§ **EXERCISE DETAILS**: Copy out all the data, word for word.
======== EXERCISE DATA
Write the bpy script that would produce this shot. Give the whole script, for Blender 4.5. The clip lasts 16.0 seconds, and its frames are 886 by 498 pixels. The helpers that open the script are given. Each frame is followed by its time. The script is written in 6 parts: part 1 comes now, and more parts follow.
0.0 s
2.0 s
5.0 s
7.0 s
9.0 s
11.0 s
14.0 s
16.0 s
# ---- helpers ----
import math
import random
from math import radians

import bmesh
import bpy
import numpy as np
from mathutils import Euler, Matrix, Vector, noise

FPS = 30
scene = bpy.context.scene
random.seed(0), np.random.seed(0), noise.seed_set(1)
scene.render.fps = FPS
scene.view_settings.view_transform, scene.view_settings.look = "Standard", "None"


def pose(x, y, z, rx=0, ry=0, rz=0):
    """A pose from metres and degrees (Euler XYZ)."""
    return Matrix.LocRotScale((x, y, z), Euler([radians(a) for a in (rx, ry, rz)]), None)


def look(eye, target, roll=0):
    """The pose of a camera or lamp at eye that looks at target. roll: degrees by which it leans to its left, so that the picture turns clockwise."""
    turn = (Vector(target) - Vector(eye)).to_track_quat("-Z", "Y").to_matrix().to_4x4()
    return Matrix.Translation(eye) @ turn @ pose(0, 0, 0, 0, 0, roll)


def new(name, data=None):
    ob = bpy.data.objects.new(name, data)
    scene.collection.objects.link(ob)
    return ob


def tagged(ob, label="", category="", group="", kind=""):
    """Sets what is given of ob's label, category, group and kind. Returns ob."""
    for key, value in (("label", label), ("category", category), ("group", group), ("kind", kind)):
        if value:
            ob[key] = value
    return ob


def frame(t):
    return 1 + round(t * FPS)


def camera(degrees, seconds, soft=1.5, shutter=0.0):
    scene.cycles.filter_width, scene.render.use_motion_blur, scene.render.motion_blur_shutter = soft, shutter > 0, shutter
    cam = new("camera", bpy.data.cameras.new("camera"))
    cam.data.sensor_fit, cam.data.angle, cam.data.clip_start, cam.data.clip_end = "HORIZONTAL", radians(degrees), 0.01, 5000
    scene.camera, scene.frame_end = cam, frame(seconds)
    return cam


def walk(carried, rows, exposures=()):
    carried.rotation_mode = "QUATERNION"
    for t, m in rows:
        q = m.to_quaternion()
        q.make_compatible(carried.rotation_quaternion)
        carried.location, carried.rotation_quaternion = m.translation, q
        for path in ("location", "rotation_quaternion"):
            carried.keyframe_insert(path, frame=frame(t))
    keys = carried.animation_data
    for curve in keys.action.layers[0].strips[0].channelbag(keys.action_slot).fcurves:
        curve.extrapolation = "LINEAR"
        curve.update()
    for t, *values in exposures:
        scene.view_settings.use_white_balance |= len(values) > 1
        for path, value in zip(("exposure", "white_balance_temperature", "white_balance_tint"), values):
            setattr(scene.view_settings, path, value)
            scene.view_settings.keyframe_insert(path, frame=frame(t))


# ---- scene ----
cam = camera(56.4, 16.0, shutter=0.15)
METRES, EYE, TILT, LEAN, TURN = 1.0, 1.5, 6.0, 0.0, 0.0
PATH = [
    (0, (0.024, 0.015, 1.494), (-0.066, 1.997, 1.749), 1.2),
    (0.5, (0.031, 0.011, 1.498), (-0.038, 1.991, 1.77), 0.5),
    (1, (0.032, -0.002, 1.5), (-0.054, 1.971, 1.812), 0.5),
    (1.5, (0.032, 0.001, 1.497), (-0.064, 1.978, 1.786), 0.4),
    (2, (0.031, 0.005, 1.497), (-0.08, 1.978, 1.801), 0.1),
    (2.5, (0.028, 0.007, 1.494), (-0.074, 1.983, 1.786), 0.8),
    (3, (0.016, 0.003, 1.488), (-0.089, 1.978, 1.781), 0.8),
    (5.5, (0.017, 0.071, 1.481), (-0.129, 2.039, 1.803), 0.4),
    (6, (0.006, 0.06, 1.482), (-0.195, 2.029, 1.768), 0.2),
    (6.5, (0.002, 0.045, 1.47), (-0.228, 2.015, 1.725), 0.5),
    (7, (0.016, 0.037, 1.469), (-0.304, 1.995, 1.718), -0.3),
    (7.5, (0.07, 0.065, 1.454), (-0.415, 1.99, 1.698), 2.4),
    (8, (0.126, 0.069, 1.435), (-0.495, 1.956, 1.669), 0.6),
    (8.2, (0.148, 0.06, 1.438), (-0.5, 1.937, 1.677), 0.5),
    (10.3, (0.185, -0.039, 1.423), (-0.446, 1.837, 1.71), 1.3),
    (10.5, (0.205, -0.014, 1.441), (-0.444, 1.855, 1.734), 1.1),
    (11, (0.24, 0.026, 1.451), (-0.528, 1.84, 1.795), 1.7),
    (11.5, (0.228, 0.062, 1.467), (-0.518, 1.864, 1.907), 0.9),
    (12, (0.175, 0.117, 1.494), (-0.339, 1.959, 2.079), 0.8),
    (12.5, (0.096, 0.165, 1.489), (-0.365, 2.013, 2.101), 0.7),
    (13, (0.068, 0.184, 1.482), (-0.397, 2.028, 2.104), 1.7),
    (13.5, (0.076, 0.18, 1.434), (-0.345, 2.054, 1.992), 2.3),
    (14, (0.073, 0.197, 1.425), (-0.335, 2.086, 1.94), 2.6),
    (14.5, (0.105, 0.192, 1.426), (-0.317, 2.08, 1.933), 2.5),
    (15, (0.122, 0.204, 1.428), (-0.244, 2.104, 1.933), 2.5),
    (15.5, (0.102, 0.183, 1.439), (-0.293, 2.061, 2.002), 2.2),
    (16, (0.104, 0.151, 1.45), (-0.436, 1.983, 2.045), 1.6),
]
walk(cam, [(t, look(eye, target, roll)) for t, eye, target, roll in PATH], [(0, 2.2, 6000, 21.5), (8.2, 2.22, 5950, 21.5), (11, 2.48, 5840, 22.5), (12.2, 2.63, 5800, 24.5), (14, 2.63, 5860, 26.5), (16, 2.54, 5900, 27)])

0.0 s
================
§ **TASK SOLUTION**:
Write the bpy script that would produce this shot. Give the whole script, for Blender 4.5. The clip lasts 16.0 seconds, and its frames are 886 by 498 pixels. The helpers that open the script are given. Each frame is followed by its time. The script is written in 6 parts: part 1 comes now, and more parts follow.
0.0 s
2.0 s
5.0 s
7.0 s
9.0 s
11.0 s
14.0 s
16.0 s
# ---- helpers ----
import math
import random
from math import radians

import bmesh
import bpy
import numpy as np
from mathutils import Euler, Matrix, Vector, noise

FPS = 30
scene = bpy.context.scene
random.seed(0), np.random.seed(0), noise.seed_set(1)
scene.render.fps = FPS
scene.view_settings.view_transform, scene.view_settings.look = "Standard", "None"


def pose(x, y, z, rx=0, ry=0, rz=0):
    """A pose from metres and degrees (Euler XYZ)."""
    return Matrix.LocRotScale((x, y, z), Euler([radians(a) for a in (rx, ry, rz)]), None)


def look(eye, target, roll=0):
    """The pose of a camera or lamp at eye that looks at target. roll: degrees by which it leans to its left, so that the picture turns clockwise."""
    turn = (Vector(target) - Vector(eye)).to_track_quat("-Z", "Y").to_matrix().to_4x4()
    return Matrix.Translation(eye) @ turn @ pose(0, 0, 0, 0, 0, roll)


def new(name, data=None):
    ob = bpy.data.objects.new(name, data)
    scene.collection.objects.link(ob)
    return ob


def tagged(ob, label="", category="", group="", kind=""):
    """Sets what is given of ob's label, category, group and kind. Returns ob."""
    for key, value in (("label", label), ("category", category), ("group", group), ("kind", kind)):
        if value:
            ob[key] = value
    return ob


def frame(t):
    return 1 + round(t * FPS)


def camera(degrees, seconds, soft=1.5, shutter=0.0):
    scene.cycles.filter_width, scene.render.use_motion_blur, scene.render.motion_blur_shutter = soft, shutter > 0, shutter
    cam = new("camera", bpy.data.cameras.new("camera"))
    cam.data.sensor_fit, cam.data.angle, cam.data.clip_start, cam.data.clip_end = "HORIZONTAL", radians(degrees), 0.01, 5000
    scene.camera, scene.frame_end = cam, frame(seconds)
    return cam


def walk(carried, rows, exposures=()):
    carried.rotation_mode = "QUATERNION"
    for t, m in rows:
        q = m.to_quaternion()
        q.make_compatible(carried.rotation_quaternion)
        carried.location, carried.rotation_quaternion = m.translation, q
        for path in ("location", "rotation_quaternion"):
            carried.keyframe_insert(path, frame=frame(t))
    keys = carried.animation_data
    for curve in keys.action.layers[0].strips[0].channelbag(keys.action_slot).fcurves:
        curve.extrapolation = "LINEAR"
        curve.update()
    for t, *values in exposures:
        scene.view_settings.use_white_balance |= len(values) > 1
        for path, value in zip(("exposure", "white_balance_temperature", "white_balance_tint"), values):
            setattr(scene.view_settings, path, value)
            scene.view_settings.keyframe_insert(path, frame=frame(t))


# ---- scene ----
cam = camera(56.4, 16.0, shutter=0.15)
METRES, EYE, TILT, LEAN, TURN = 1.0, 1.5, 6.0, 0.0, 0.0
PATH = [
    (0, (0.024, 0.015, 1.494), (-0.066, 1.997, 1.749), 1.2),
    (0.5, (0.031, 0.011, 1.498), (-0.038, 1.991, 1.77), 0.5),
    (1, (0.032, -0.002, 1.5), (-0.054, 1.971, 1.812), 0.5),
    (1.5, (0.032, 0.001, 1.497), (-0.064, 1.978, 1.786), 0.4),
    (2, (0.031, 0.005, 1.497), (-0.08, 1.978, 1.801), 0.1),
    (2.5, (0.028, 0.007, 1.494), (-0.074, 1.983, 1.786), 0.8),
    (3, (0.016, 0.003, 1.488), (-0.089, 1.978, 1.781), 0.8),
    (5.5, (0.017, 0.071, 1.481), (-0.129, 2.039, 1.803), 0.4),
    (6, (0.006, 0.06, 1.482), (-0.195, 2.029, 1.768), 0.2),
    (6.5, (0.002, 0.045, 1.47), (-0.228, 2.015, 1.725), 0.5),
    (7, (0.016, 0.037, 1.469), (-0.304, 1.995, 1.718), -0.3),
    (7.5, (0.07, 0.065, 1.454), (-0.415, 1.99, 1.698), 2.4),
    (8, (0.126, 0.069, 1.435), (-0.495, 1.956, 1.669), 0.6),
    (8.2, (0.148, 0.06, 1.438), (-0.5, 1.937, 1.677), 0.5),
    (10.3, (0.185, -0.039, 1.423), (-0.446, 1.837, 1.71), 1.3),
    (10.5, (0.205, -0.014, 1.441), (-0.444, 1.855, 1.734), 1.1),
    (11, (0.24, 0.026, 1.451), (-0.528, 1.84, 1.795), 1.7),
    (11.5, (0.228, 0.062, 1.467), (-0.518, 1.864, 1.907), 0.9),
    (12, (0.175, 0.117, 1.494), (-0.339, 1.959, 2.079), 0.8),
    (12.5, (0.096, 0.165, 1.489), (-0.365, 2.013, 2.101), 0.7),
    (13, (0.068, 0.184, 1.482), (-0.397, 2.028, 2.104), 1.7),
    (13.5, (0.076, 0.18, 1.434), (-0.345, 2.054, 1.992), 2.3),
    (14, (0.073, 0.197, 1.425), (-0.335, 2.086, 1.94), 2.6),
    (14.5, (0.105, 0.192, 1.426), (-0.317, 2.08, 1.933), 2.5),
    (15, (0.122, 0.204, 1.428), (-0.244, 2.104, 1.933), 2.5),
    (15.5, (0.102, 0.183, 1.439), (-0.293, 2.061, 2.002), 2.2),
    (16, (0.104, 0.151, 1.45), (-0.436, 1.983, 2.045), 1.6),
]
walk(cam, [(t, look(eye, target, roll)) for t, eye, target, roll in PATH], [(0, 2.2, 6000, 21.5), (8.2, 2.22, 5950, 21.5), (11, 2.48, 5840, 22.5), (12.2, 2.63, 5800, 24.5), (14, 2.63, 5860, 26.5), (16, 2.54, 5900, 27)])

0.0 s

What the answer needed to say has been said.